Reports suggested that Canada and Japan were holding out on committing to more aggressive targets.
The statement might be the best world leaders could muster from Harper, a staunch supporter of Alberta’s oilsands, said Kathryn Harrison, a political science professor at the University of British Columbia.
The agreement does articulate that if politicians are committed to meeting targets to reduce climate change, they must also agree to targets to reduce emissions, she said. In signing on to the agreement, the Harper government was able to avoid international scandal so close to an upcoming election.
“The more controversy there is, including that Canada has been a laggard on climate change, the more it makes climate change an issue in domestic politics,” she said, adding the agreement is unlikely to mean any change in policy from the government.

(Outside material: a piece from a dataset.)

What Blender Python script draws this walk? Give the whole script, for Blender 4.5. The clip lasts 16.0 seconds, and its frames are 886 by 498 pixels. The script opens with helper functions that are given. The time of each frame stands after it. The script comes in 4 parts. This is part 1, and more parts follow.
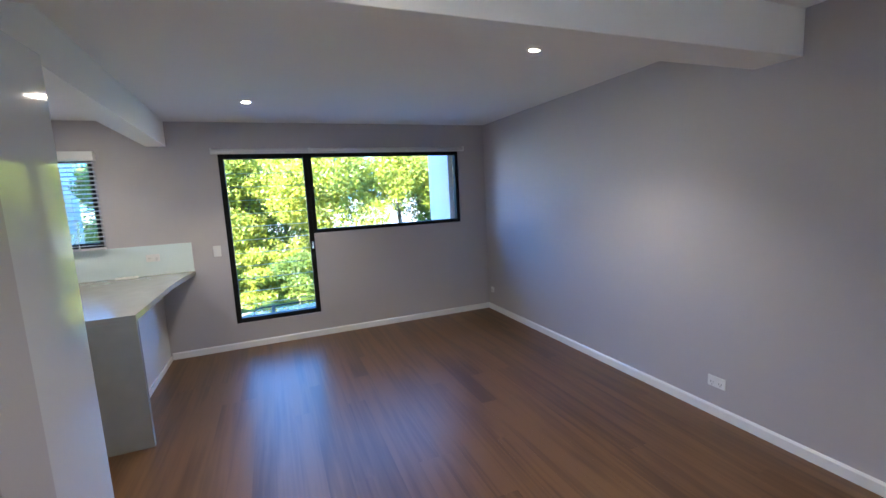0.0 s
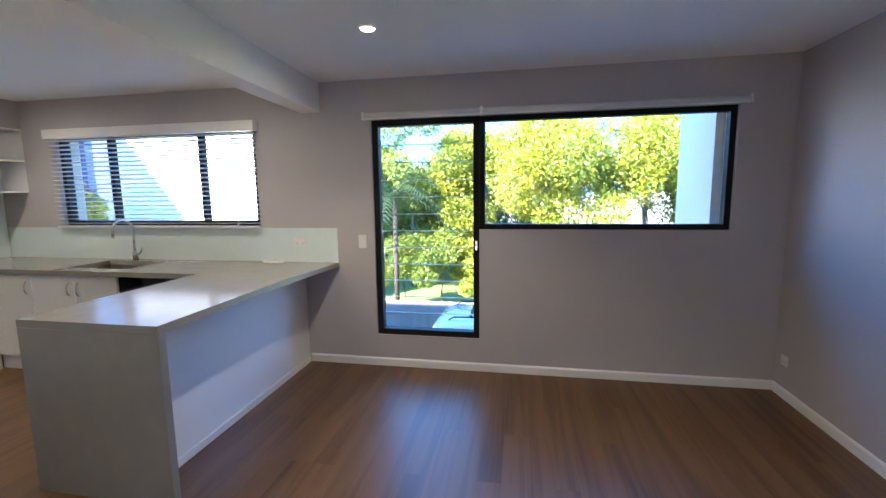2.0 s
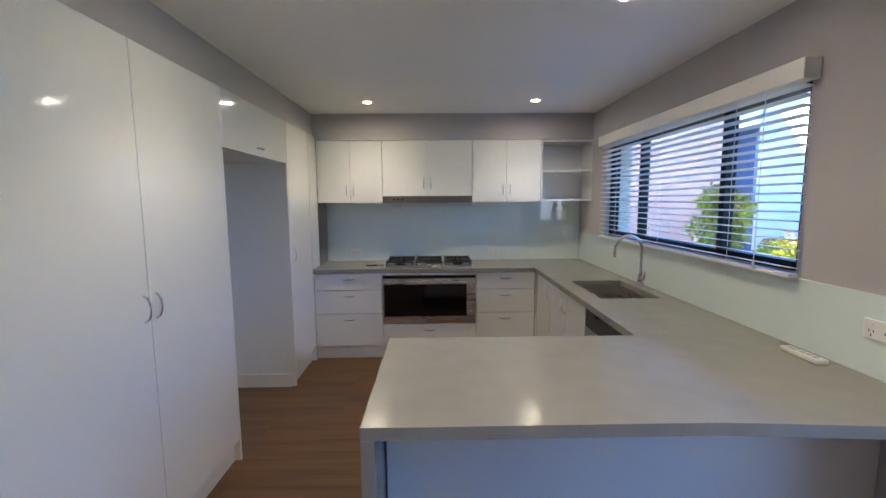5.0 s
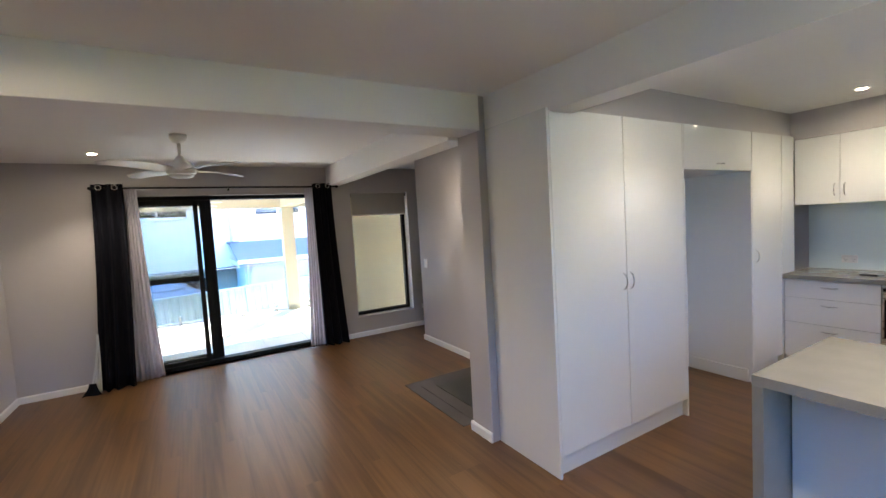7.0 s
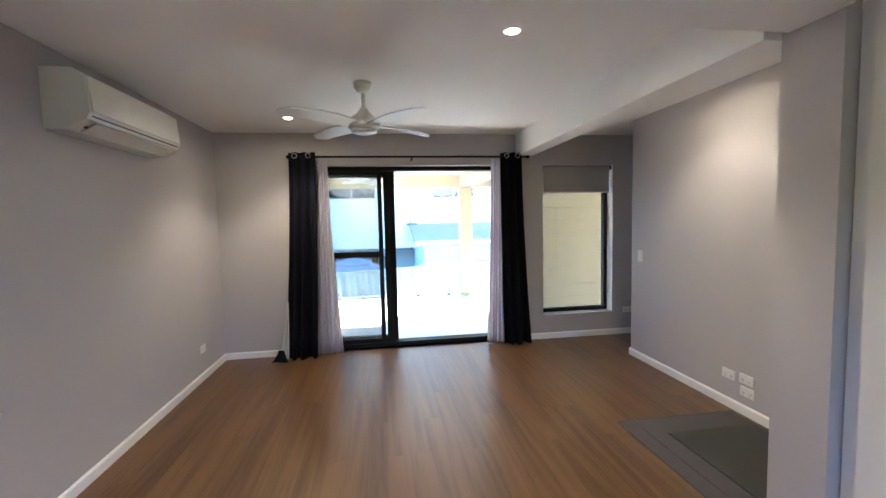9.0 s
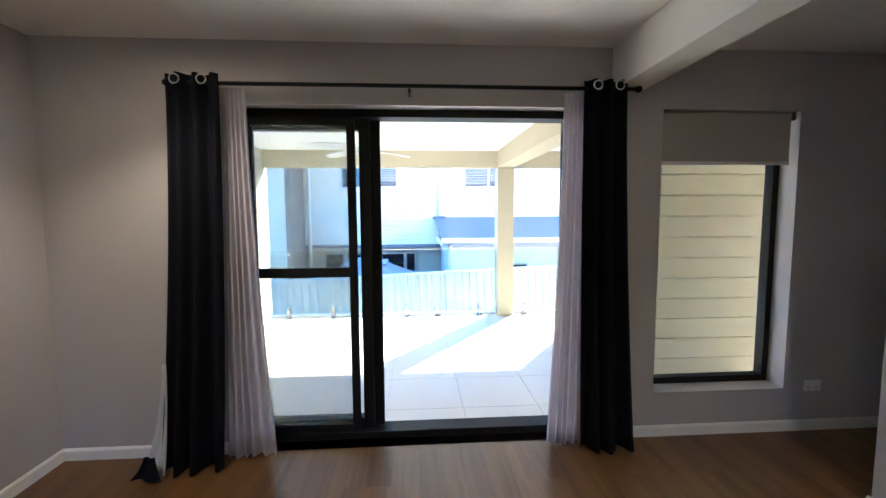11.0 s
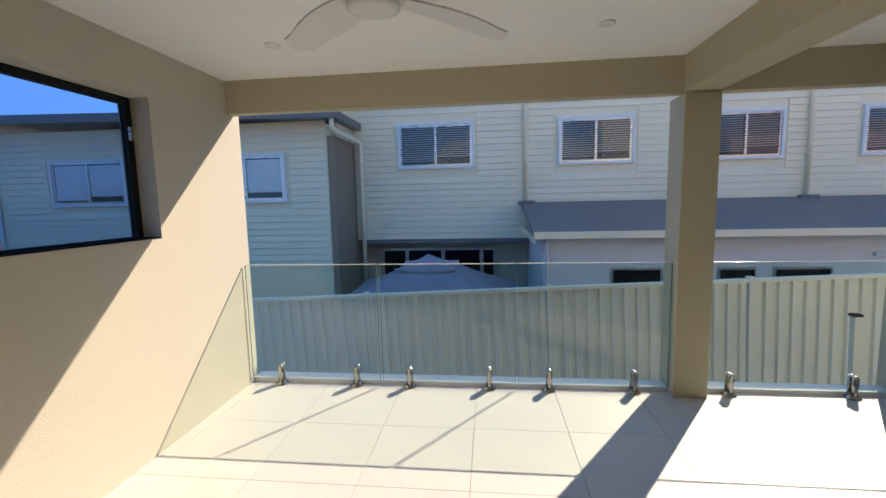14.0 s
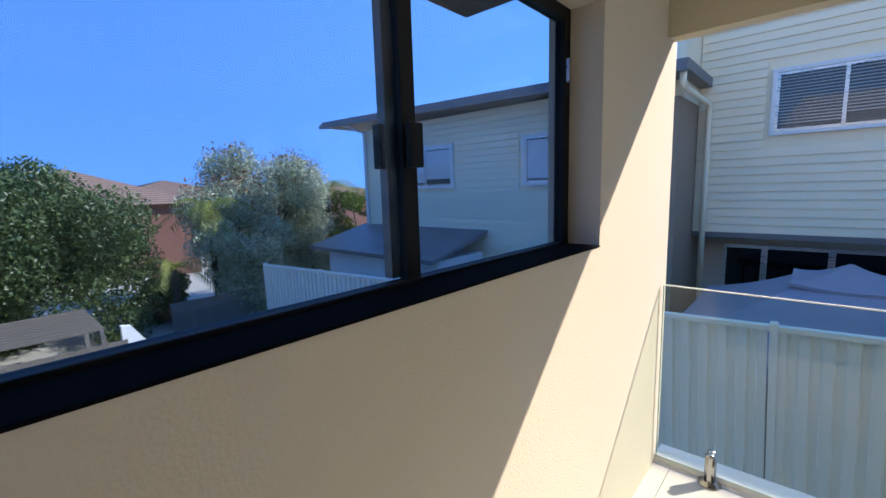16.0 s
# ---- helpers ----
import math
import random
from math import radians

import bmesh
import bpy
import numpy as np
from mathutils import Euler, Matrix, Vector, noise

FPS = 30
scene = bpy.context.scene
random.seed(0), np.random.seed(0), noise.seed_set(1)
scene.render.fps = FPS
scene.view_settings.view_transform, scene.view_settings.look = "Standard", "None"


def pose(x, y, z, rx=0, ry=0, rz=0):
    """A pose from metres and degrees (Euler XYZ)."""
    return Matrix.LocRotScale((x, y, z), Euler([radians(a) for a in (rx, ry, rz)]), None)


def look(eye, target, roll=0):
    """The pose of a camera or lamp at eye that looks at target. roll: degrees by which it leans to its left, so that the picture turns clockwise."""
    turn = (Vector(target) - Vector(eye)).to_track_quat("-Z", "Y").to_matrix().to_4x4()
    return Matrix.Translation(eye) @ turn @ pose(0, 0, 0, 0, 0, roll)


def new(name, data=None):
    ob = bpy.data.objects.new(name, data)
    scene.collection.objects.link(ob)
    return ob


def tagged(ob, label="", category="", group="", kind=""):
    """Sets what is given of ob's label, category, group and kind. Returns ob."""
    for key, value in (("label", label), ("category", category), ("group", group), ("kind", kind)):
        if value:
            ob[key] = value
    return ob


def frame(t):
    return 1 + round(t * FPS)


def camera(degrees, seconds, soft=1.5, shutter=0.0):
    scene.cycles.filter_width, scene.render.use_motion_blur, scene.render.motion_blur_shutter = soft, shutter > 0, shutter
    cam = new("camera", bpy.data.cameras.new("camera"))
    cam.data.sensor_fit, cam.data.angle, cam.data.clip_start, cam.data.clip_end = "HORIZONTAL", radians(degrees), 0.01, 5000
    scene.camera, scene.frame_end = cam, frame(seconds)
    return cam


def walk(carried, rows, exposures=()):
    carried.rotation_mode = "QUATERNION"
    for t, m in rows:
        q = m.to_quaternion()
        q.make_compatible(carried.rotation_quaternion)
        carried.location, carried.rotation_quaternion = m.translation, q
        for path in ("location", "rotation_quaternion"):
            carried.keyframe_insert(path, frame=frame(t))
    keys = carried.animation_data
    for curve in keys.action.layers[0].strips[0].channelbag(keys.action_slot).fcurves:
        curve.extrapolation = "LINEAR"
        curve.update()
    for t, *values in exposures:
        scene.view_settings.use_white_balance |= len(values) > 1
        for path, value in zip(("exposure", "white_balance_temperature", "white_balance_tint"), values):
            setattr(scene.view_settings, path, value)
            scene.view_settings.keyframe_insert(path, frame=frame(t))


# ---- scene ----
cam = camera(92.9, 16.0)
PATH = [
    (0, (2.611, 4.951, 1.563), (1.876, 3.109, 1.301), -3.0),
    (0.5, (2.251, 4.556, 1.557), (1.655, 2.664, 1.301), -1.9),
    (1, (1.934, 4.172, 1.563), (1.566, 2.225, 1.292), -0.9),
    (1.5, (1.865, 3.801, 1.482), (1.805, 1.817, 1.233), -0.2),
    (2, (1.873, 3.376, 1.477), (2.229, 1.425, 1.218), -0.7),
    (2.5, (1.905, 2.943, 1.534), (2.695, 1.124, 1.277), -0.7),
    (3, (2.082, 2.536, 1.553), (3.286, 0.956, 1.315), -0.2),
    (3.5, (2.266, 2.178, 1.529), (3.792, 0.903, 1.315), -0.0),
    (3.7, (2.335, 2.057, 1.551), (3.974, 0.933, 1.333), 0.1),
    (5.8, (2.328, 1.425, 1.54), (4.189, 2.131, 1.348), -1.7),
    (6, (2.174, 1.387, 1.54), (3.953, 2.284, 1.361), -2.1),
    (6.5, (1.842, 1.213, 1.578), (3.289, 2.584, 1.415), -3.1),
    (7, (1.63, 1.008, 1.572), (2.647, 2.726, 1.444), -3.4),
    (7.5, (1.533, 0.959, 1.53), (2.224, 2.833, 1.422), -2.8),
    (8, (1.53, 1.155, 1.498), (2.017, 3.092, 1.383), -2.1),
    (8.5, (1.569, 1.546, 1.477), (1.95, 3.505, 1.35), -1.7),
    (9, (1.689, 2.034, 1.456), (1.979, 4.007, 1.313), -1.3),
    (9.2, (1.73, 2.243, 1.453), (1.989, 4.221, 1.311), -0.9),
    (11.5, (2.129, 4.821, 1.435), (2.244, 6.81, 1.254), -0.7),
    (12, (2.159, 5.377, 1.438), (2.252, 7.366, 1.253), -1.1),
    (12.5, (2.184, 5.936, 1.404), (2.247, 7.927, 1.226), -1.3),
    (13, (2.197, 6.442, 1.416), (2.24, 8.432, 1.226), -1.6),
    (13.5, (2.109, 6.861, 1.396), (2.114, 8.849, 1.182), -1.7),
    (14, (1.951, 7.248, 1.385), (1.732, 9.223, 1.156), -1.3),
    (14.5, (1.698, 7.529, 1.425), (0.988, 9.38, 1.162), -1.0),
    (14.8, (1.513, 7.637, 1.462), (0.49, 9.332, 1.18), -2.1),
    (15, (1.263, 7.662, 1.455), (0.129, 9.287, 1.18), -2.1),
    (15.5, (0.832, 7.869, 1.435), (-0.437, 9.388, 1.149), -1.7),
    (16, (0.542, 8.127, 1.422), (-0.783, 9.598, 1.136), -1.7),
]
EXPOSURES = [
    (0.0, 5.0, 5800, 10),
    (1.0, 4.9, 6300, 11),
    (1.5, 4.85, 6400, 12),
    (2.5, 4.95, 6450, 13),
    (3.5, 4.65, 6400, 14),
    (6.0, 4.65, 6600, 12),
    (6.5, 4.95, 6700, 12),
    (7.0, 5.05, 6700, 12),
    (8.0, 5.3, 6550, 11),
    (9.2, 5.35, 6400, 10),
    (11.5, 4.5, 6700, 11),
    (12.0, 4.25, 7300, 13),
    (12.5, 3.85, 7900, 14),
    (13.0, 3.2, 8100, 14),
    (13.5, 2.55, 8100, 14),
    (14.0, 1.95, 7900, 15),
    (15.0, 1.8, 7600, 15),
    (16.0, 2.2, 7350, 17),
]
walk(cam, [(t, look(e, g, r)) for t, e, g, r in PATH], EXPOSURES)

# ---- world, sun and lamps ----
SUN_DIR = Vector((0.735, 1.0, 0.965)).normalized()
world = bpy.data.worlds.new("sky")
scene.world = world
world.use_nodes = True
wn = world.node_tree.nodes
sky = wn.new("ShaderNodeTexSky")
sky.sky_type = "NISHITA"
sky.sun_disc = False
sky.sun_elevation = math.asin(SUN_DIR.z)
sky.sun_rotation = math.atan2(SUN_DIR.x, SUN_DIR.y)
sky.altitude = 1500
sky.air_density, sky.dust_density, sky.ozone_density = 1.0, 0.0, 3.0
wn["Background"].inputs["Strength"].default_value = 0.15
# the clear upper air is drawn down towards the horizon
tex, lift, unit = wn.new("ShaderNodeTexCoord"), wn.new("ShaderNodeVectorMath"), wn.new("ShaderNodeVectorMath")
rich = wn.new("ShaderNodeHueSaturation")
rich.inputs["Saturation"].default_value = 1.22
lift.operation, unit.operation = "ADD", "NORMALIZE"
lift.inputs[1].default_value = (0, 0, 0.6)
for o, i in ((tex.outputs["Generated"], lift.inputs[0]), (lift.outputs["Vector"], unit.inputs[0]), (unit.outputs["Vector"], sky.inputs["Vector"]), (sky.outputs["Color"], rich.inputs["Color"]), (rich.outputs["Color"], wn["Background"].inputs["Color"])):
    world.node_tree.links.new(o, i)
sun_data = bpy.data.lights.new("sun", "SUN")
sun_data.energy, sun_data.angle, sun_data.color = 2.0, radians(0.5), (1.0, 0.95, 0.87)
sun = new("sun", sun_data)
sun.matrix_world = look((20, 30, 30), Vector((20, 30, 30)) - SUN_DIR)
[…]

Canada has a 25-year history of announcing bold targets to reduce greenhouse gases, then getting close to those target dates only to realize those targets won’t be met and adopting a new target further out into the future, Harrison said. Canadian greenhouse gases have actually been rising since 2009, she noted, adding that the country is on track to fall 50 per cent short of its emission reduction targets for 2020.
“So the fact that Mr. Harper is saying ‘don’t worry, in the next 85 years, we’ll solve this problem,’ doesn’t seem to me to be a commitment to regulating the main source of emissions growth in Canada, which is the tar sands,” she said.
“It’s a bit like Charlie Brown and Lucy. She just keeps lifting up the football and Charlie falls flat, but then he trusts her again.”
Harrison said it’s unlikely industry executives are “freaked out” by this announcement, adding that many companies are already operating using a “shadow price” on carbon to build in the price of carbon emissions because they expect some sort of emissions pricing scheme is coming.
“Ironically, what we’re starting to see is spokespeople from the oil industry calling for more aggressive policies in some cases than we’re hearing from Mr. Harper’s government.”